Señores, la mujer, la descendiente del paleolítico y el neolítico, nuestra madre, nuestra hembra y nuestra diosa, el ser al que yo llamaría la mujer del hombre y de la que ya no tenemos idea, ha sido perseguida, alcanzada en su cuerpo físico y su cuerpo mental y enviada de vuelta a la nada.
Las entrañas de la tierra están atestadas con bosques tragados, restos de especies animales desaparecidos, cenizas de razas humanas y subhumanas cuya historia, si nos fuese revelada desafiaría a la imaginación más desvariada. También nuestra verdadera hembra se ha mezclado con el humus de los abismos subterráneos. ¿Por qué? ¡Reflexionen, señores! Es ella la que ha pagado el pato de la inmensa, de la implacable lucha contra las religiones primitivas de Occidente. Esta lucha es toda la historia del mundo llamado civilizado. ¿Creen ustedes que allí donde las legiones romanas no aclimataron nunca su religión, en la Galia, por ejemplo, o en Gran Bretaña, los soldados de Cristo encontraron una tierra virgen de pensamiento y de dioses? En mil lugares de nuestra vieja Europa, en las landas, en las llanuras con menhires, en el fondo de los bosques y en los ríos en que cantaba Pan, subsistía la religión indígena venida de la noche de los siglos, la verdadera religión del hombre occidental. Señores, tengo por cierto que Europa vivió durante miles de años de un elevado pensamiento místico, llegado también de otras épocas, consagrado al Dios Cornudo y a la exaltación del principio femenino. Considero evidente que esta espiritualidad original fue barrida con violencia, a fuego y sangre, por una religión extraña llegada de Oriente: el cristianismo. El Dios Cornudo, protector de la antigua humanidad de Occidente, fue llamado Diablo y maldito. Los ídolos inmemorables fueron derribados y con ellos hubo que destruir su soporte: la mujer madre, la mujer diosa, la mujer hembra, la verdadera mujer. Hombres cultos del presente denuncian las fechorías del colonialismo reciente: los indios destruidos, los magos del África extinguidos, las civilizaciones negras martirizadas. ¿Por qué no nos hablan de nuestros antiguos totems que fueron derribados? ¿De nuestro Dios, que fue envilecido y perseguido! ¿De nuestras sacerdotisas, que fueron exterminadas! ¿De nuestra hembra, que nos quitaron! También la vieja Europa fue colonizada y desfigurada. Si, señores, me atrevo a decirlo.
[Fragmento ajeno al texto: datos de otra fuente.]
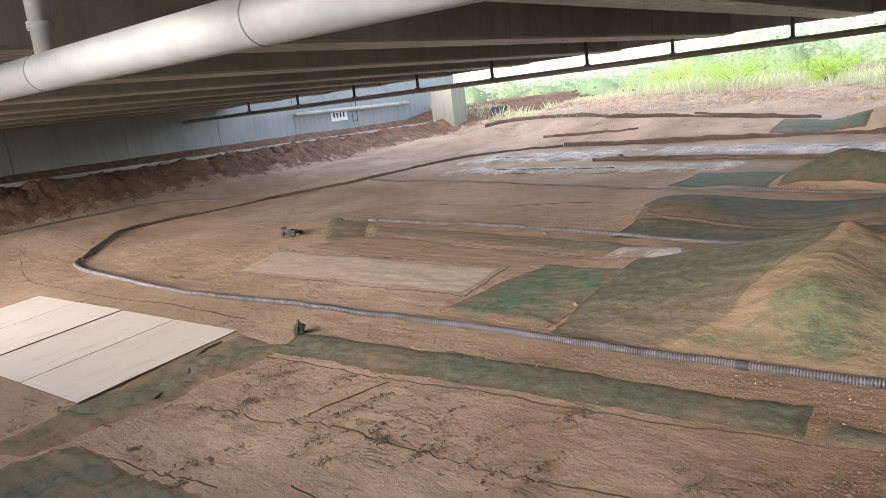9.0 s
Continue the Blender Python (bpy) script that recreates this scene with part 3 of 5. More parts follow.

Desde el punto de vista puramente antropológico, la historia de la Iglesia cristiana es la historia de una guerra liberada por el extranjero contra el culto indígena muy antiguo, muy poderoso, muy profundamente arraigado, y de un crimen perpetrado contra la raza humana femenina entera. Hemos perdido nuestra mitad, señores. Nos la han matado. Lo demostraré.
No acuso. Ese crimen fabuloso era quizás necesario. Y era quizás fatal. La civilización no sería lo que es si la verdadera mujer existiera todavía. Seguiríamos creyendo en el Paraíso en la tierra. El espíritu humano no habría seguido caminos nuevos. No estaríamos ahora a punto de llegar a las galaxias lejanas, no habríamos abierto en el Universo grandes puertas por las que penetra ya el llamamiento del Dios último en el que se fundirían todos nuestros dioses, en el que el espíritu del globo terráqueo se reabsorberá un día, cumplida su misión. Pero veamos el crimen. Exterminación física en las hogueras: evocaré los centenares de miles de verdaderas mujeres declaradas brujas y quemadas, vencidas y cambiadas por el temor. Les remito al Michelet visionario de La Sorcière [La Bruja], libro admirable e incomprendido. Exterminación mediante la propaganda, arma más segura que todas las demás, como sabemos ahora, y más eficaz en la época del tormento de colgar al paciente de una cuerda y dejarlo caer varias veces al mar o hasta cerca de la tierra; que los borceguíes y la camisa azufrada. Guerra revolucionaria librada por la caballería contra la mujer verdadera en beneficio de un nuevo ídolo. Y finalmente, en un plano más vasto, más misterioso y, no obstante, concomitante, mutación descendiente de la especie. De modo que, poco a poco, ha sustituido al ser hembra, auténtico, un ser diferente.